TASK INSTRUCTIONS
Your task is to return, exactly, the run of lines starting at the line holding "from math import radians" and ending at the line holding "ob[key] = value", both ends included and no other lines.

----- RECORDS TO PROCESS -----

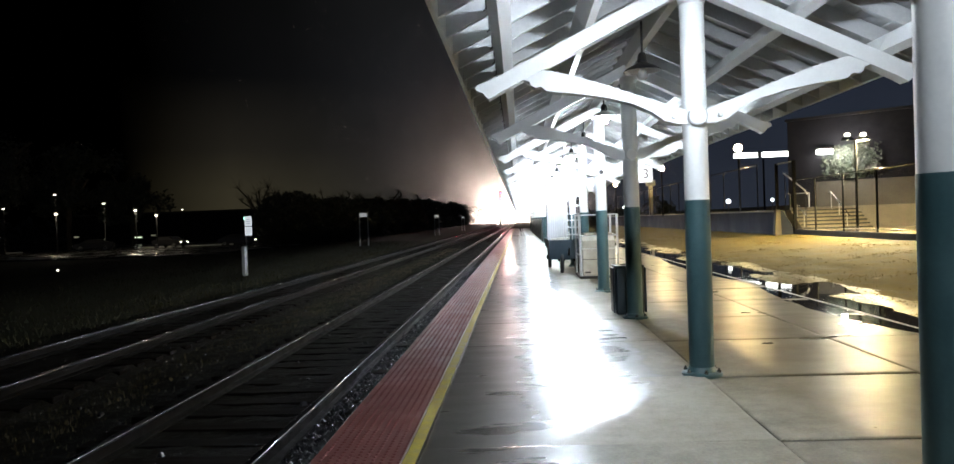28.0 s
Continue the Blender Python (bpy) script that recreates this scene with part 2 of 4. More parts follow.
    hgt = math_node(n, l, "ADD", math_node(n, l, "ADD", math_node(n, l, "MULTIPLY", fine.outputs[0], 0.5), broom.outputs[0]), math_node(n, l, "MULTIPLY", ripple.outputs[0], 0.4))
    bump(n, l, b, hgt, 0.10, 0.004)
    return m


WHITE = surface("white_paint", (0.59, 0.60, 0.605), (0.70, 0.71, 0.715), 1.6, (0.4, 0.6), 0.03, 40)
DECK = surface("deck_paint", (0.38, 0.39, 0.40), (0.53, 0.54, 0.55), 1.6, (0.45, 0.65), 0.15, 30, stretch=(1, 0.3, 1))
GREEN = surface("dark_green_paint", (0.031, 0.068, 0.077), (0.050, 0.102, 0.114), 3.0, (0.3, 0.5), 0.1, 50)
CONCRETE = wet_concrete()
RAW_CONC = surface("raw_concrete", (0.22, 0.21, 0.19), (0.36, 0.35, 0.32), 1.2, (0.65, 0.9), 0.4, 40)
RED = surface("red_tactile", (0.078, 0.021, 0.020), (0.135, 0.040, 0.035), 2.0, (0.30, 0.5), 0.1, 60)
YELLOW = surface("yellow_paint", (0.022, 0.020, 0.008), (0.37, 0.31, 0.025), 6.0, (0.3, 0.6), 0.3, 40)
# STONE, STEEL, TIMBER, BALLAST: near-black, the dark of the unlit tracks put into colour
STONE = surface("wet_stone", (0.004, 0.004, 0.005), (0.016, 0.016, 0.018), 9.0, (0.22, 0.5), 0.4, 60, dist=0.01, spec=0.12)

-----
----- RECORDS TO PROCESS -----

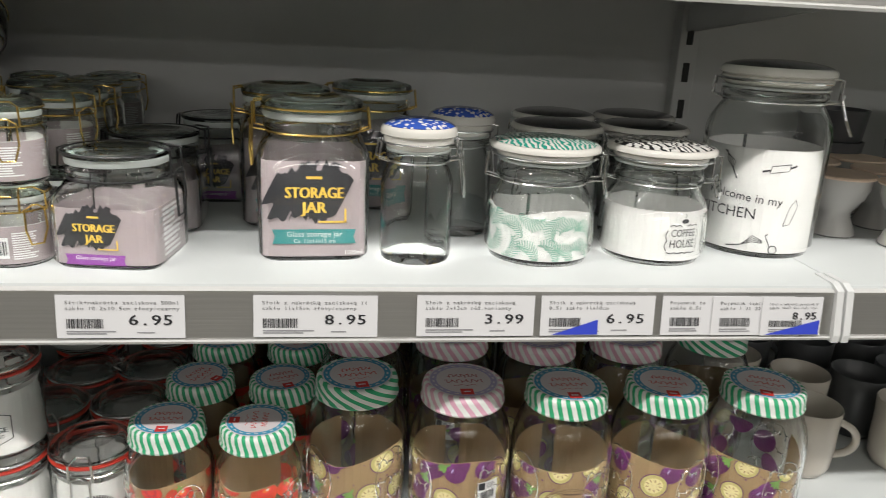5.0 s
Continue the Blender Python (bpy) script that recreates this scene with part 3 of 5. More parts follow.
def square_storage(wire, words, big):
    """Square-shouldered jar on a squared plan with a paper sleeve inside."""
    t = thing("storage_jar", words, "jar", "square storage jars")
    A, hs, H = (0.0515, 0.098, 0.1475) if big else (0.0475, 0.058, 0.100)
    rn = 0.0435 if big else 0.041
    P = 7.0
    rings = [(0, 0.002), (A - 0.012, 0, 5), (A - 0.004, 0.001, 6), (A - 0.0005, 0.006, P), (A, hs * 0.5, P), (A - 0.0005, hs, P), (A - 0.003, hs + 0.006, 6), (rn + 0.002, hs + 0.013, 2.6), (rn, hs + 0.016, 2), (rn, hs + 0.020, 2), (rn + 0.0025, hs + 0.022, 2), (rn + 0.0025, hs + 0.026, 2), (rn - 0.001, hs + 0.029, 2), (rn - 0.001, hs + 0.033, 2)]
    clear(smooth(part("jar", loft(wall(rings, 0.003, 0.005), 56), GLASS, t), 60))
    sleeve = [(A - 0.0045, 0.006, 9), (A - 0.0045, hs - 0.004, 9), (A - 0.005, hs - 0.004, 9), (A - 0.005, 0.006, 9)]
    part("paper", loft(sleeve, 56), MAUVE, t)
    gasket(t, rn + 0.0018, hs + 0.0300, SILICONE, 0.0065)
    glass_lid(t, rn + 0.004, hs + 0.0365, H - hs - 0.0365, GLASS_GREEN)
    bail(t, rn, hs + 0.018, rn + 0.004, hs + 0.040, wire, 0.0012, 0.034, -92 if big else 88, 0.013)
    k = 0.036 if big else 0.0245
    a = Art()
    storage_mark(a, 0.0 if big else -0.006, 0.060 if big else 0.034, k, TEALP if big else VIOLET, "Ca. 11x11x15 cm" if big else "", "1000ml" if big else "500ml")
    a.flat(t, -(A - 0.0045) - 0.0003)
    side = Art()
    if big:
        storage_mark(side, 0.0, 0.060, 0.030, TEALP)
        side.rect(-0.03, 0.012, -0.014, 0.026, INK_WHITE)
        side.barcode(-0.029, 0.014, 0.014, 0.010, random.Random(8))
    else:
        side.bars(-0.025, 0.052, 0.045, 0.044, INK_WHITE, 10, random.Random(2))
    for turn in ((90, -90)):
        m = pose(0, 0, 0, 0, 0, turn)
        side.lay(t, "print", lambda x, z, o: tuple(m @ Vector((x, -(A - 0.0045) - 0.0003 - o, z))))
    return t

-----
----- RECORDS TO PROCESS -----

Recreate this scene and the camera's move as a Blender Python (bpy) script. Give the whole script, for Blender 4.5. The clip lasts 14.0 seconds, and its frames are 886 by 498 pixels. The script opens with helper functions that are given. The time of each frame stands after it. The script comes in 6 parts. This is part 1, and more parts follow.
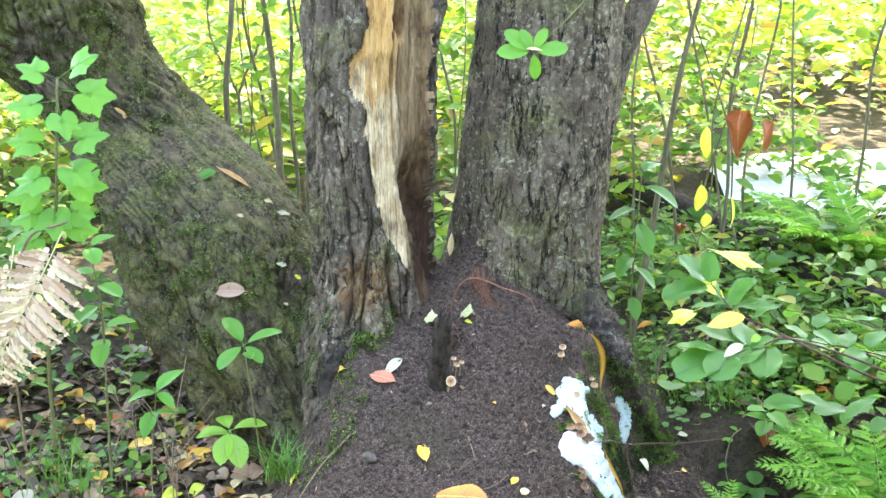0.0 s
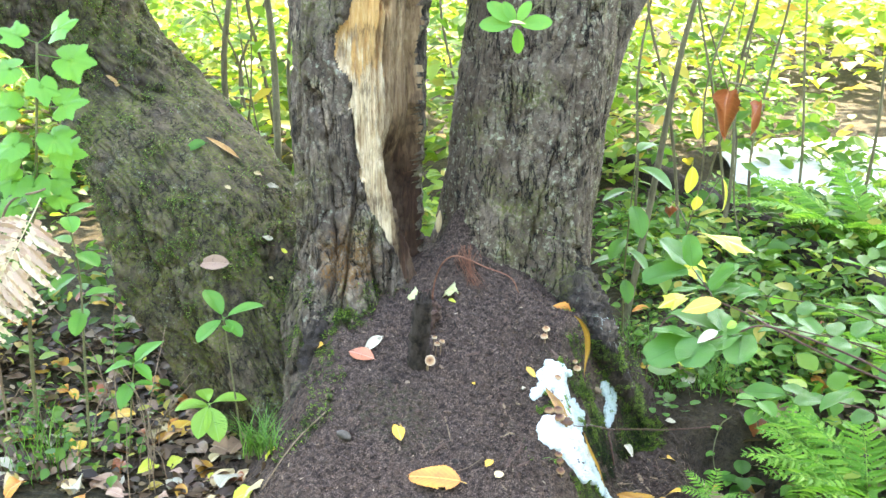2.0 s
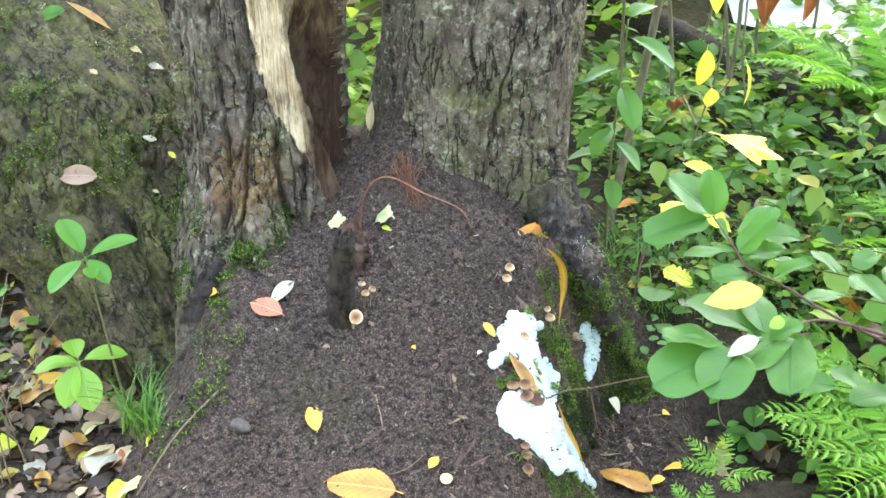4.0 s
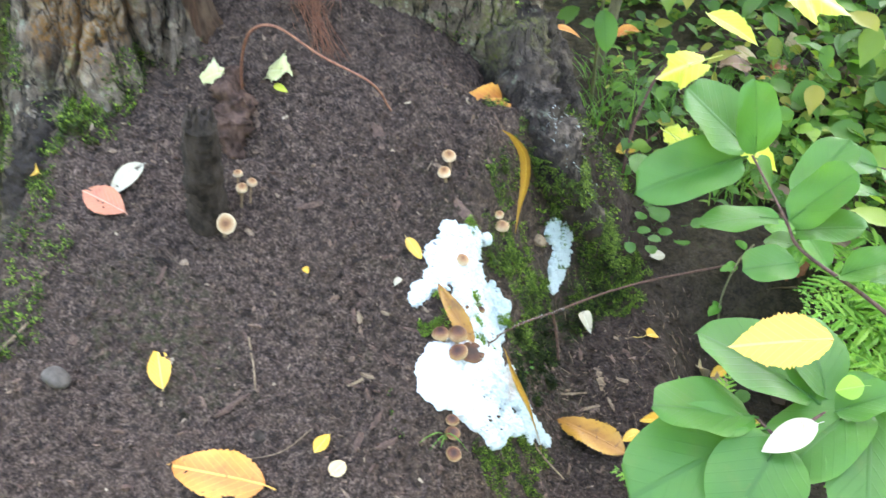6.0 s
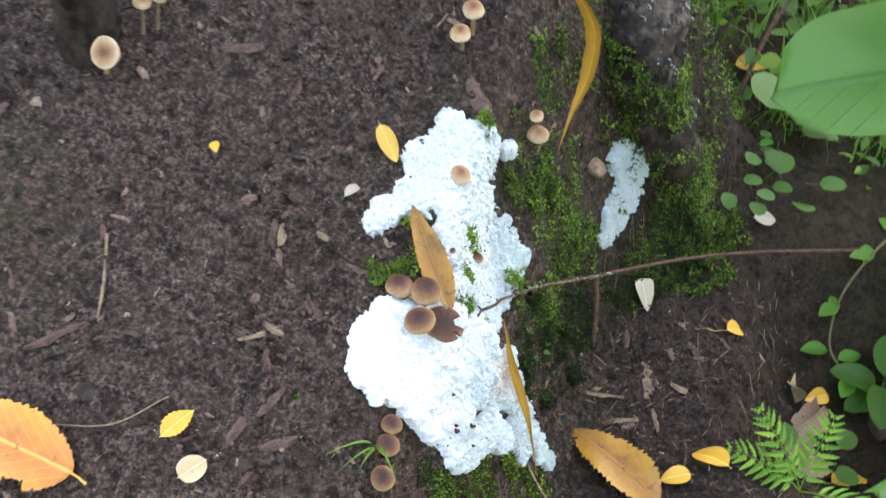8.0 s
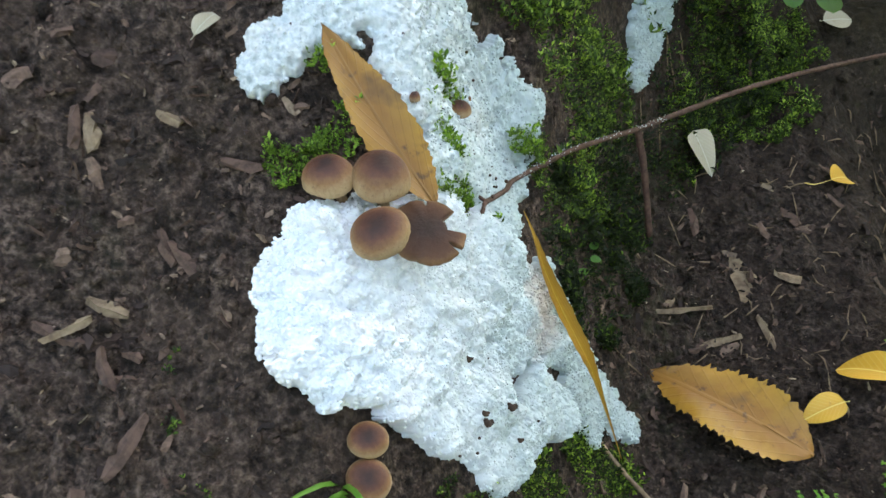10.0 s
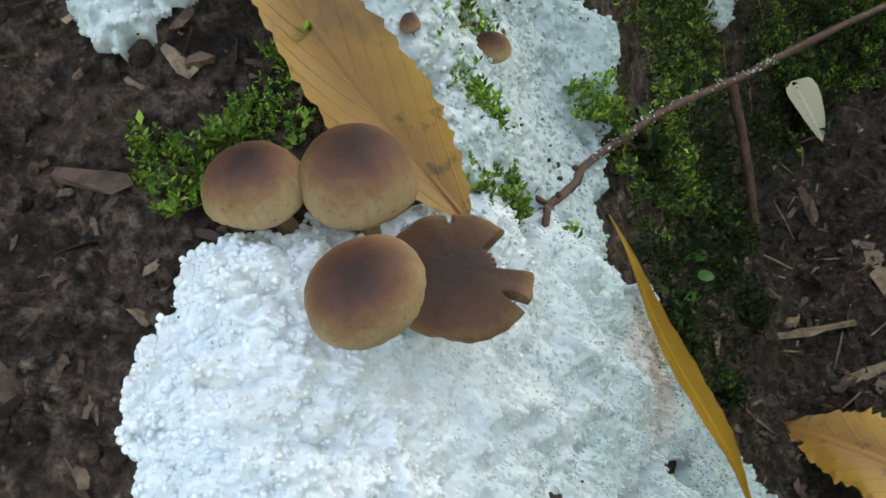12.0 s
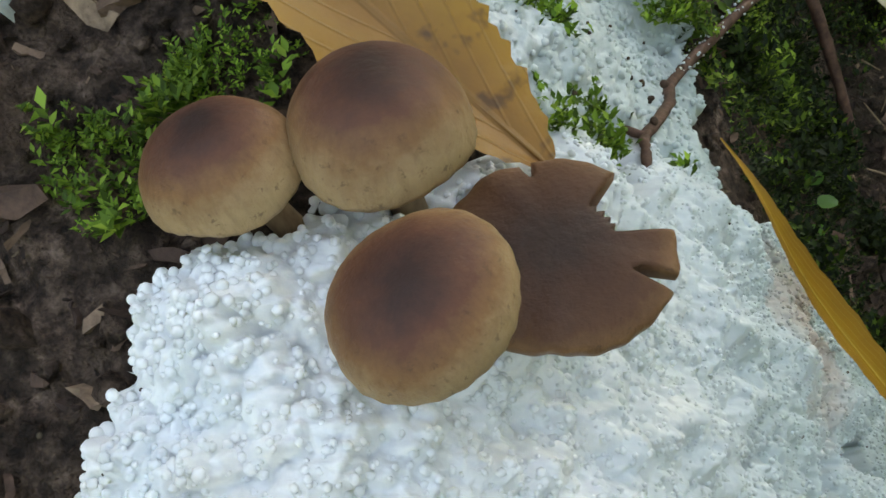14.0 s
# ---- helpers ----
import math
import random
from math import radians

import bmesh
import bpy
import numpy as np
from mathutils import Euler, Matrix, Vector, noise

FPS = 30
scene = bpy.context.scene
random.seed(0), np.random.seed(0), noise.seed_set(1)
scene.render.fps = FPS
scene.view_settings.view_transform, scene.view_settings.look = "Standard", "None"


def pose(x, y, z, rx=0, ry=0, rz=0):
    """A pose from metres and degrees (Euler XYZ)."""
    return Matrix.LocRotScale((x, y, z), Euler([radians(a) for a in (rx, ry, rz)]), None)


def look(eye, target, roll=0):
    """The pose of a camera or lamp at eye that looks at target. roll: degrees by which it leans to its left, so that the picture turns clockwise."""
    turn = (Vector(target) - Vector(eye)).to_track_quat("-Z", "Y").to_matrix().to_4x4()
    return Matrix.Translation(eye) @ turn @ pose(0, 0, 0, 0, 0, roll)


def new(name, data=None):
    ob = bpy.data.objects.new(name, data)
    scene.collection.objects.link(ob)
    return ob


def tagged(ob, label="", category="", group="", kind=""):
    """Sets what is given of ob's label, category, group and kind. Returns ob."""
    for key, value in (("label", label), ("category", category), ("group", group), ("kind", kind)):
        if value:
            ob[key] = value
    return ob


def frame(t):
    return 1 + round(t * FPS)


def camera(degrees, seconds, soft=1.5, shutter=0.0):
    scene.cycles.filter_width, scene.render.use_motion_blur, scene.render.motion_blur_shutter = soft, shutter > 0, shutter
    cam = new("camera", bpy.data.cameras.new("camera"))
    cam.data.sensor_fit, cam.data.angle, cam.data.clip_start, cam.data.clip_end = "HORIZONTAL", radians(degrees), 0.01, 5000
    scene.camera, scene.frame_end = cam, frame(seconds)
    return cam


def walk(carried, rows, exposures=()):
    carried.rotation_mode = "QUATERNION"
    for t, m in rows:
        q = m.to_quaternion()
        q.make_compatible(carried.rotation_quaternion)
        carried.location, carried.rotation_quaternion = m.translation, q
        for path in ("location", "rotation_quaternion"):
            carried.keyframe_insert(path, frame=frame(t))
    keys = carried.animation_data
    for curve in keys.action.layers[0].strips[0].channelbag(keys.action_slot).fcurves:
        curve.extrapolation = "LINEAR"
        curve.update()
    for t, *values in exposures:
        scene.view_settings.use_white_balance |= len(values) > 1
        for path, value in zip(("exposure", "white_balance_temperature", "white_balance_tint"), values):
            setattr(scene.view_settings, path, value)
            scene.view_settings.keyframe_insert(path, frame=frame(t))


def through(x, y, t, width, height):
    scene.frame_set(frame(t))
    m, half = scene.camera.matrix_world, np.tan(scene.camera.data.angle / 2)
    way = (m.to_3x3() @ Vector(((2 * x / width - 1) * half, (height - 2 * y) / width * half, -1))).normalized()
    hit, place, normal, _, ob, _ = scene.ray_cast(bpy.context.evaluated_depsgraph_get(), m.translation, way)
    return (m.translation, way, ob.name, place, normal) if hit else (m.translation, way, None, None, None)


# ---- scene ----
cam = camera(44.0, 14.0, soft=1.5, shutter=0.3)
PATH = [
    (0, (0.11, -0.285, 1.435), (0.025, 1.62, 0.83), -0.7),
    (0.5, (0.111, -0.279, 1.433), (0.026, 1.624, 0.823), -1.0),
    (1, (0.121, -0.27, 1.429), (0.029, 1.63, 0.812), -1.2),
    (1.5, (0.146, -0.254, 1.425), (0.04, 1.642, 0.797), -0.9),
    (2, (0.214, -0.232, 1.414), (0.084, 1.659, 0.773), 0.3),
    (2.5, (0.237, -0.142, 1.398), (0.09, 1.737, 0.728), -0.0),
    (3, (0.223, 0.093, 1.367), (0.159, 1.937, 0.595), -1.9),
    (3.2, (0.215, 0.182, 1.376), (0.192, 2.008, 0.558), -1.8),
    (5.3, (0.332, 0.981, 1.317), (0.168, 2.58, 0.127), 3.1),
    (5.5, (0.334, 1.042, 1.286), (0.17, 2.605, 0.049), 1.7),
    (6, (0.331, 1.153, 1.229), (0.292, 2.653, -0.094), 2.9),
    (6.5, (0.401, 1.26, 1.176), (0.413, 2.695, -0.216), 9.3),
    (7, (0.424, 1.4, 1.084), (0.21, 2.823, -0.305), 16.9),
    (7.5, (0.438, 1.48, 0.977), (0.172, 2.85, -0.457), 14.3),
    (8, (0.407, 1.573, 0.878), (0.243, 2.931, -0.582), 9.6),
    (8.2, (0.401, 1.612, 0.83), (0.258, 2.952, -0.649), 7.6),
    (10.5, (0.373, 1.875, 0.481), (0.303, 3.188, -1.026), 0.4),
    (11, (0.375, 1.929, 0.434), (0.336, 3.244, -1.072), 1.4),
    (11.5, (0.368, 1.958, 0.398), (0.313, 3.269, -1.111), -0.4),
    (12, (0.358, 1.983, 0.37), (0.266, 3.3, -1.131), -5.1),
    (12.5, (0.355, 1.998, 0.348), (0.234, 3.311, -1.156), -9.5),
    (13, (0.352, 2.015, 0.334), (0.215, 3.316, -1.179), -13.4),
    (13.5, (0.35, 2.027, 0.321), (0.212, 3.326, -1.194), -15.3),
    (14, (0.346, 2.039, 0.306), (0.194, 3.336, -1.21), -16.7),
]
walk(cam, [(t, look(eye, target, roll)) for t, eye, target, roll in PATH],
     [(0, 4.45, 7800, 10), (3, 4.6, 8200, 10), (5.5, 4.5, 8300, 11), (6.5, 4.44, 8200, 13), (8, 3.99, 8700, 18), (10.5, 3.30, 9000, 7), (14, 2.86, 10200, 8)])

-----

TASK OUTPUT
from math import radians

import bmesh
import bpy
import numpy as np
from mathutils import Euler, Matrix, Vector, noise

FPS = 30
scene = bpy.context.scene
random.seed(0), np.random.seed(0), noise.seed_set(1)
scene.render.fps = FPS
scene.view_settings.view_transform, scene.view_settings.look = "Standard", "None"


def pose(x, y, z, rx=0, ry=0, rz=0):
    """A pose from metres and degrees (Euler XYZ)."""
    return Matrix.LocRotScale((x, y, z), Euler([radians(a) for a in (rx, ry, rz)]), None)


def look(eye, target, roll=0):
    """The pose of a camera or lamp at eye that looks at target. roll: degrees by which it leans to its left, so that the picture turns clockwise."""
    turn = (Vector(target) - Vector(eye)).to_track_quat("-Z", "Y").to_matrix().to_4x4()
    return Matrix.Translation(eye) @ turn @ pose(0, 0, 0, 0, 0, roll)


def new(name, data=None):
    ob = bpy.data.objects.new(name, data)
    scene.collection.objects.link(ob)
    return ob


def tagged(ob, label="", category="", group="", kind=""):
    """Sets what is given of ob's label, category, group and kind. Returns ob."""
    for key, value in (("label", label), ("category", category), ("group", group), ("kind", kind)):
        if value:
            ob[key] = value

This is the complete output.